A Supreme Court decision published Wednesday will make it easier for some plaintiffs to bring class actions for 401(k) fiduciary claims.
In a unanimous opinion, the court found that a three-year limit on filing claims does not apply simply because plan participants were provided with disclosures that in theory would allow them to see whether their assets are being mismanaged.
Instead, a six-year statute of limitations applies to most claims.
The decision sends a case against Intel Corp. back to a lower court, where plaintiffs can move forward with allegations that the company breached its fiduciary duty to 401(k) plan participants because of the plan's hedge fund and private-equity investments. Participants allegedly paid high fees and suffered losses because of those holdings.
Intel designed a custom target-date series for the plan, built in part with those underlying investments.
“It was always kind of a head-scratcher,” said Jason Roberts, CEO of the Pension Resource Institute. “Why did a company that makes computer chips want to stick its neck out and dabble in portfolio management?”

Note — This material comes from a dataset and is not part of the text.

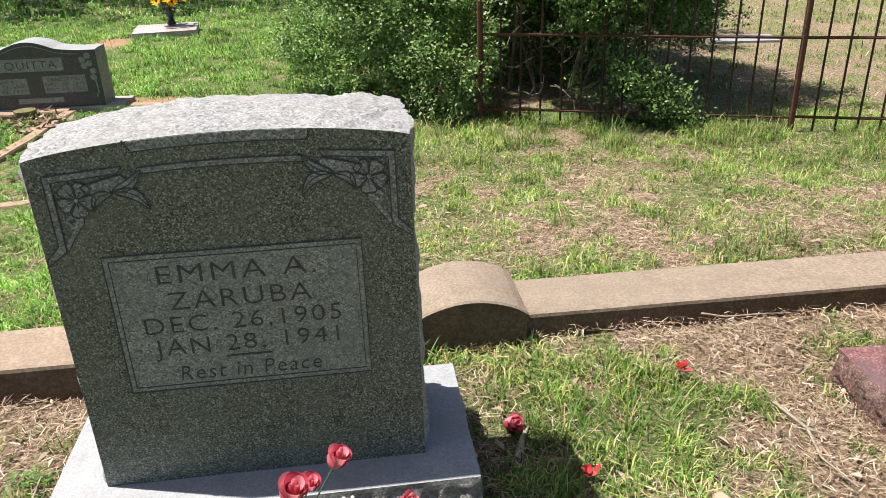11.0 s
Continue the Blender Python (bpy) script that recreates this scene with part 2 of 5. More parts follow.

The ruling “is a big deal in the sense that the circuit courts were split,” he said. “Now we have definitively settled case law on it.”
Intel argued that the case should be dismissed because the lead plaintiff accessed online documents that provided information about the investments, meaning that he had “actual knowledge” of the alleged fiduciary breach.
The case was dismissed at the District Court level, though an appeals court sided with the plaintiff. The Supreme Court affirmed the appellate ruling, sending the case back to the District Court.
“This decision will make it harder for plan sponsors to limit their liability for 401(k) investment menu design decisions, and it may add further momentum to the ongoing wave of fiduciary breach and fee litigation class actions that have already resulted in hundreds of millions of dollars in settlements from plan sponsors,” Ropes & Gray partner Josh Lichtenstein said in a statement. “The decision will be especially impactful for plan sponsors located in circuits that have traditionally been more willing to limit the period for damages to three years, and who may find themselves more likely to be targeted by class action suits in the future.”
The decision has further implications, as the lower court will now consider the underlying fiduciary claims, Mr. Lichtenstein said.
This Supreme Court’s decision “is going to impact the number of cases that get dismissed,” said Karen Handorf, partner at Cohen Milstein.
The Supreme Court's ruling is consistent with provisions in the Employee Retirement Income Security Act that treat defined-contribution plan participants as unsophisticated investors who cannot be expected to parse complicated disclosures about their plans and investments, she said.
In addition, the three-year limit, even for those who were aware of potential mismanagement, was troublesome, Ms. Handorf said. If a participant notices a poorly performing, high-fee investment, for example, they must wait years to suffer any harm before suing, and that harm often doesn’t happen until after three years, she said. Even the six-year limit can be difficult to meet.
“You’re sitting around waiting for yourself to be hurt, and six years and one day goes by – and you’re sunk,” she said.
The Supreme Court decision will affect the way plaintiff firms vet lead plaintiffs for class-action cases, said Kim Jones, partner at Faegre Drinker.
“That’s giving them some pretty clear details and a track for the plaintiffs to follow to determine who they should put up as their named plaintiffs,” Ms. Jones said.
However, being able to show that a plaintiff has thoroughly reviewed plan or investment documents is difficult, which means that the three-year “actual knowledge” window has been difficult for defendants to use, she said.
“I’m not sure how you prove an individual has read what’s in their disclosures,” Ms. Jones said. “That’s a challenge for the fiduciaries.”
Mr. Roberts said the ruling could encourage plan fiduciaries to be more careful about how they disclose things to participants.
“We may see some additional enhancements to disclosure delivery protocols,” he said.
That could include boxes participants would have to click to show delivery confirmation for fee disclosures or other documents, Mr. Roberts said. Plan service providers could also record meetings they hold with groups of participants to show that they had provided information about investments and fees, he added.
Such practices might not be sufficient to get cases dismissed, even on a procedural basis, but they could show that fiduciaries made an effort to inform participants about the details of the plan, Mr. Roberts said.